Chaplain Delbert Kuehl
Delbert Kuehl, geboren op 16 januari 1917 in de buurt van Alexandria(Minnesota). Het geloof was niet een onderdeel van zijn jeugd, tot een moment dat hij voor de scoutingclub een opdracht kon doen om meer punten te behalen. De opdracht was om vier keer naar de zondagsschool te gaan, zijn groepje wou wel maar hijzelf vond dat het geloof was voor bijgelovige en laag opgeleide mensen.
Op de zondagsschool gaf er juist een hoog opgeleide elektro-engineer les over de Bijbel. Delbert begon anders naar het geloof te kijken en ging zelf de Bijbel lezen. Hij kwam tot geloof door onder andere Johannes 3:16 "Want zo lief heeft God de wereld gehad, dat Hij zijn enige Zoon aan hen heeft gegeven. Iedereen die in Hem gelooft, zal niet verloren gaan, maar zal het eeuwige leven hebben."
Nadat Delbert tot geloof gekomen was merkte zijn vrienden op dat hij anders was geworden. Hij ging ook een theologische opleiding doen om God te dienen waar nodig. Hij behaalde zijn theologische diploma in 1942 en kreeg in dat jaar ook een steeds betere band met een meisje genaamd Delores.
Amerika was verwikkeld geraakt in een twee frontenoorlog en er waren ook chaplains (legerpredikanten) nodig die het moraal en geestelijke welzijn verzorgden. Delbert hoefde niet het leger in te gaan omdat als je voor een kerk zou werken vrijgesteld zou zijn. Delbert kon werk krijgen in een kerk maar besloot vrijwillig het leger in te gaan omdat hij wilde zijn waar hij het meest nodig was.
Tijdens zijn chaplain opleiding werd gevraagd of er een chaplain was die bij een nieuw gevormde parachutisten eenheid wou voegen, genaamd Airborne 82nd Infantry Division, 504th Regiment. Chaplain Delbert Kuehl meldde zich meteen aan als vrijwilliger, wetende dat hij in vijandelijk gebied gedropt zou worden.
Tijdens de eerste dienst die hij organiseerde voor 1800 man, kwamen er uiteindelijk twee man opdagen waarvan er één dronken was. Sinds die tijd besloot hij het geheel anders te doen, ook al zou het hem zijn leven kunnen kosten.

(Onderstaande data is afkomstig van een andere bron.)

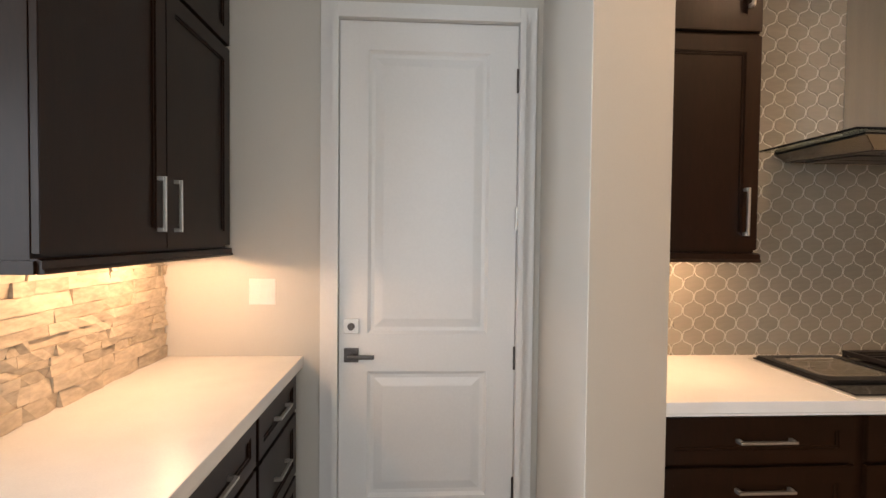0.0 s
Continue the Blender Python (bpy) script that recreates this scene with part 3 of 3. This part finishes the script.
# ---- counter with the stone backsplash ----
LF = -0.803
l1 = thing("base_cabinet", "espresso wooden drawer cabinet by the white door", "cabinet", (LF, 1.58, 0), "base cabinets below the stone backsplash")
l1.rotation_euler = (0, 0, radians(90))
base_body(l1, WALL_Y - 1.58 - 0.002, LF - LEFT_X)
for z0, z1 in ((0.695, 0.855), (0.415, 0.68), (0.13, 0.40)):
    pull(shaker(l1, 0.012, 0.50, z0, z1, "drawer_front", rail=0.05), 0.256, (z0 + z1) / 2, 0.16, False)
l2 = thing("base_cabinet", "espresso wooden base cabinet with a drawer over doors", "cabinet", (LF, 0.900, 0), "base cabinets below the stone backsplash")
l2.rotation_euler = (0, 0, radians(90))
base_body(l2, 0.678, LF - LEFT_X)
pull(shaker(l2, 0.012, 0.666, 0.695, 0.855, "drawer_front", rail=0.05), 0.339, 0.775, 0.20, False)
pull(shaker(l2, 0.012, 0.337, 0.13, 0.68), 0.305, 0.58, 0.16)
pull(shaker(l2, 0.341, 0.666, 0.13, 0.68), 0.373, 0.58, 0.16)
counter("white quartz countertop before the stone backsplash", LEFT_X, 0.88, -0.766, WALL_Y - 0.001, (-0.782, 0.881, 0.866, -0.7665, WALL_Y - 0.002, 0.8755))

# ---- pantry shelving ----
FRONT_X, FRONT_Y = 4.602, 1.780
TOPS = (1.858, 1.454, 1.051, 0.634, 0.188)
TH = 0.019


def shelf_unit(name, label, axis):
    ob = thing(name, label, "shelves", (FAR_X, 1.0, 0) if axis == "far" else (4.0, WALL_Y, 0))
    mi = Matrix.Translation(-ob.location)

    def sp(nm, bm, mat, lb=""):
        o = part(nm, bm, mat, ob, lb)
        o.matrix_parent_inverse = mi
        return o
    for z in TOPS:
        if axis == "far":
            sp("shelf", boxed(FRONT_X, 0.272, z - TH, FAR_X, WALL_Y - 0.002, z, bevel=0.004, seg=3), SHELF)
        else:
            sp("shelf", boxed(PANTRY_X + 0.020, FRONT_Y, z - TH, FRONT_X + 0.0005, WALL_Y - 0.002, z, bevel=0.004, seg=3), SHELF)
    posts = [(1.055, 1.104), (1.688, 1.778), (0.42, 0.468)] if axis == "far" else [(4.055, 4.106)]
    for a, b in posts:
        if axis == "far":
            sp("post", boxed(FRONT_X - 0.006, a, 0.168, FRONT_X + 0.016, b, TOPS[0] + 0.024, bevel=0.0025), SHELF)
        else:
            sp("post", boxed(a, FRONT_Y - 0.006, 0.168, b, FRONT_Y + 0.016, TOPS[0] + 0.024, bevel=0.0025), SHELF)
    if axis == "far":
        sp("back_panel", boxed(FAR_X - 0.006, 0.272, 0.0, FAR_X - 0.001, WALL_Y - 0.002, TOPS[0] - TH), SHELF_WALL_LIFTED)
        sp("kick_board", boxed(4.690, 0.272, 0, 4.71, WALL_Y - 0.002, TOPS[4] - TH), SHELF)
        sp("shoe_moulding", boxed(4.678, 0.272, 0, 4.690, FRONT_Y + 0.088, 0.018, bevel=0.004), TRIM)
    else:
        sp("back_panel", boxed(PANTRY_X + 0.002, WALL_Y - 0.007, 0.0, FAR_X - 0.008, WALL_Y - 0.002, TOPS[0] - TH), SHELF_WALL_LIFTED)
        sp("kick_board", boxed(PANTRY_X + 0.020, FRONT_Y + 0.088, 0, 4.690, FRONT_Y + 0.108, TOPS[4] - TH), SHELF)
        sp("shoe_moulding", boxed(PANTRY_X + 0.020, FRONT_Y + 0.076, 0, 4.678, FRONT_Y + 0.088, 0.018, bevel=0.004), TRIM)
    return ob


shelf_unit("pantry_shelves", "empty painted built-in pantry shelves along the far wall", "far")
shelf_unit("pantry_shelves", "empty painted built-in pantry shelves along the side wall", "side")

# ---- small pieces: backsplash tiles, stones, floor planks ----
PX, PZ = 0.1037, 0.1235


def lantern(gap=0.0030, depth=0.0045):
    """One ogee lantern tile in the x-z plane, facing -y."""
    hw, s, h = PX / 2, 0.007, PZ / 2 - 0.007
    ring = []
    p = [(hw, s), (hw, s + 0.030), (0, h - 0.030), (0, h)]
    n = 5
    quarter = []
    for i in range(n + 1):
        t = i / n
        k = ((1 - t) ** 3, 3 * t * (1 - t) ** 2, 3 * t * t * (1 - t), t ** 3)
        quarter.append((sum(a * q[0] for a, q in zip(k, p)), sum(a * q[1] for a, q in zip(k, p))))
    ring = quarter[:-1] + [(-x, z) for x, z in quarter[::-1]][:-1] + [(-x, -z) for x, z in quarter][:-1] + [(x, -z) for x, z in quarter[::-1]][:-1]
    bm = bmesh.new()
    fx, fz = 1 - gap / hw, 1 - gap / h
    out = [bm.verts.new((x * fx, 0, z * fz)) for x, z in ring]
    inn = [bm.verts.new((x * (fx - 0.035), -depth, z * (fz - 0.035))) for x, z in ring]
    k = len(ring)
    for i in range(k):
        j = (i + 1) % k
        if (out[i].co - out[j].co).length > 1e-6:
            bm.faces.new((out[i], out[j], inn[j], inn[i]))
    bm.faces.new(inn)
    bmesh.ops.remove_doubles(bm, verts=bm.verts[:], dist=1e-6)
    bmesh.ops.recalc_face_normals(bm, faces=bm.faces[:])
    return bm


splash = setting("backsplash", boxed(0.537, TILE_Y + 0.0025, 0.913, END_X, WALL_Y, CEILING - 0.002), GROUT, "glazed grey lantern tile backsplash with pale grout", "backsplash")
tile_mesh = mesh_of("tile", lantern(), TILE)
spots = []
for j in range(-6, 34):
    for i in range(-6, 24):
        for o in (0, 1):
            x, z = 1.028 + (i + 0.5 * o) * PX, 1.249 + (j + 0.5 * o) * PZ
            low = 0.86 < z < 1.43 and 0.50 < x < END_X + 0.04
            high = 1.43 <= z < CEILING - 0.05 and 0.95 < x < 2.70
            behind = 1.77 < x < 1.99 and z > 1.93
            if (low or high) and not behind:
                spots.append((x, z))
near = sorted(spots, key=lambda q: q[1] + 0.05 * abs(q[0] - 1.4))[:300]
rng = random.Random(4)
for x, z in near:
    ob = new("tile", tile_mesh)
    ob.parent = splash
    ob.matrix_basis = pose(x, TILE_Y + 0.0045, z, rng.uniform(-0.6, 0.6), 0, rng.uniform(-0.6, 0.6))
rest = [q for q in spots if q not in set(near)]
src = lantern()
vs, fs = [tuple(v.co) for v in src.verts], [[v.index for v in f.verts] for f in src.faces]
src.free()
verts, faces = [], []
for x, z in rest:
    k = len(verts)
    m = pose(x, TILE_Y + 0.0045, z, rng.uniform(-0.6, 0.6), 0, rng.uniform(-0.6, 0.6))
    verts += [tuple(m @ Vector(v)) for v in vs]
    faces += [[a + k for a in f] for f in fs]
me = bpy.data.meshes.new("upper_tiles")
me.from_pydata(verts, [], faces)
me.materials.append(TILE_FAR)
ob = new("upper_tiles", me)
ob.parent = splash
tagged(ob, kind="stuff")

# stacked split stones behind the other counter
ledge = setting("stone_backsplash", boxed(LEFT_X, 1.04, 0.913, LEFT_X + 0.006, WALL_Y - 0.002, 1.40), GROUT, "stacked tan split-face ledger stone backsplash", "backsplash")
rng = random.Random(9)
z = 0.916
while z < 1.39:
    hgt = rng.choice((0.026, 0.034, 0.042, 0.052))
    y = 1.045 - rng.uniform(0, 0.12)
    while y < WALL_Y - 0.02:
        ln = rng.uniform(0.07, 0.24)
        y0, y1 = max(y, 1.042), min(y + ln - 0.0012, WALL_Y - 0.004)
        if y1 - y0 > 0.02:
            bm = boxed(0, -(y1 - y0) / 2, 0, 0.014 + rng.uniform(0, 0.014), (y1 - y0) / 2, hgt - 0.001)
            bmesh.ops.subdivide_edges(bm, edges=[e for e in bm.edges if abs(e.verts[0].co.y - e.verts[1].co.y) > 0.01], cuts=2)
            for v in bm.verts:
                if v.co.x > 0.01:
                    v.co.x += rng.uniform(-0.007, 0.007)
            st = part("stone", bm, STONE, ledge)
            st.location = (LEFT_X + 0.004, (y0 + y1) / 2, z)
        y += ln
    z += hgt

# floor planks, running along the passage
planks = bpy.data.objects["floor"]
rng = random.Random(21)
PW = 0.178
plank_meshes = {}


def plank(x0, x1, y0, y1):
    key = (round(x1 - x0, 2), round(y1 - y0, 3))
    if key not in plank_meshes:
        bm = bmesh.new()
        w, l, b = key[1] - 0.0012, key[0] - 0.0012, 0.0018
        lo = [bm.verts.new(p) for p in ((0, 0, -0.013), (l, 0, -0.013), (l, w, -0.013), (0, w, -0.013))]
        mi = [bm.verts.new(p) for p in ((0, 0, -b), (l, 0, -b), (l, w, -b), (0, w, -b))]
        hi = [bm.verts.new(p) for p in ((b, b, 0), (l - b, b, 0), (l - b, w - b, 0), (b, w - b, 0))]
        for a, c in ((lo, mi), (mi, hi)):
            for i in range(4):
                bm.faces.new((a[i], a[(i + 1) % 4], c[(i + 1) % 4], c[i]))
        bm.faces.new(hi)
        bmesh.ops.recalc_face_normals(bm, faces=bm.faces[:])
        plank_meshes[key] = mesh_of("plank", bm, OAK)
    ob = new("plank", plank_meshes[key])
    ob.parent = planks
    ob.location = (x0, y0, 0)


rooms = [(-4.5, 1.15, -4.0, RIGHT_Y - 0.12), (LEFT_X, FAR_X, RIGHT_Y - 0.12, WALL_Y), (-4.5, LEFT_X, RIGHT_Y - 0.12, 0.885)]
for rx0, rx1, ry0, ry1 in rooms:
    y = ry0
    while y < ry1 - 0.01:
        x = rx0 - rng.choice((0, 0.3, 0.6, 0.9, 1.2))
        while x < rx1 - 0.01:
            ln = 2.4 if ry0 < -1 or rx1 < 0 else rng.choice((1.2, 1.5, 1.8, 2.1))
            a, b = max(x, rx0), min(x + ln, rx1)
            if b - a > 0.02:
                plank(a, b, y, min(y + PW, ry1))
            x += ln
        y += PW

"Als de mannen niet naar mij toe komen, zal ik zelf naar de mannen toe gaan." Dat leidde hem uiteindelijk naar de Waal rivier op 20 september 1944 bij Nijmegen.
Het doel was om de brug van Nijmegen in handen te krijgen voordat het vernietigd zou worden door de Duitsers. Chaplain Kuehl hoefde niet mee met de “zelfmoordmissie” om tijdens daglicht en in fragiele bootjes naar de overkant te gaan. Maar hij besloot vrijwillig te gaan om te zijn waar de mannen hem het meest nodig hadden, namelijk bij de oversteek.
Tijdens de overtocht herhaalde hij bij elke peddelslag een stukje uit het Onze Vader; ”Uw wil geschiedde!, Uw wil geschiedde!” Ondanks de sterke stroming en vijandelijk vuur haalde zijn boot wel de overkant.
Aan de overkant was Chaplain Kuehl zijn taak om de gewonden te verzorgen en ze te verplaatsen naar de oever, zodat de gewonden terug konden vervoerd worden met de bootjes.
Toen Chaplain Kuehl een soldaat met een ernstige buikwond verzorgde, werd hij van achter geraakt door rondvliegende stukken. Hij viel voorover op de soldaat met de buikwond die de opmerking maakte: " Oh Chaplain, hebben ze jou nu ook te pakken?”
Dit bleef Chaplain Kuehl voor de rest van zijn leven bij, omdat de soldaat zich meer zorgen maakte om hem dan om zichzelf.
Chaplain Kuehl is ongeveer 4 uur op de oever geweest onder vijandelijk vuur en heeft 35 gewonde soldaten teruggebracht naar de bootjes. Zijn aanwezigheid en moedige acties diende als inspiratie voor alle soldaten en verzorgde ook deels tot succes van de operatie. Hiervoor kreeg Chaplain Kuehl onder andere de Silver Star Medal.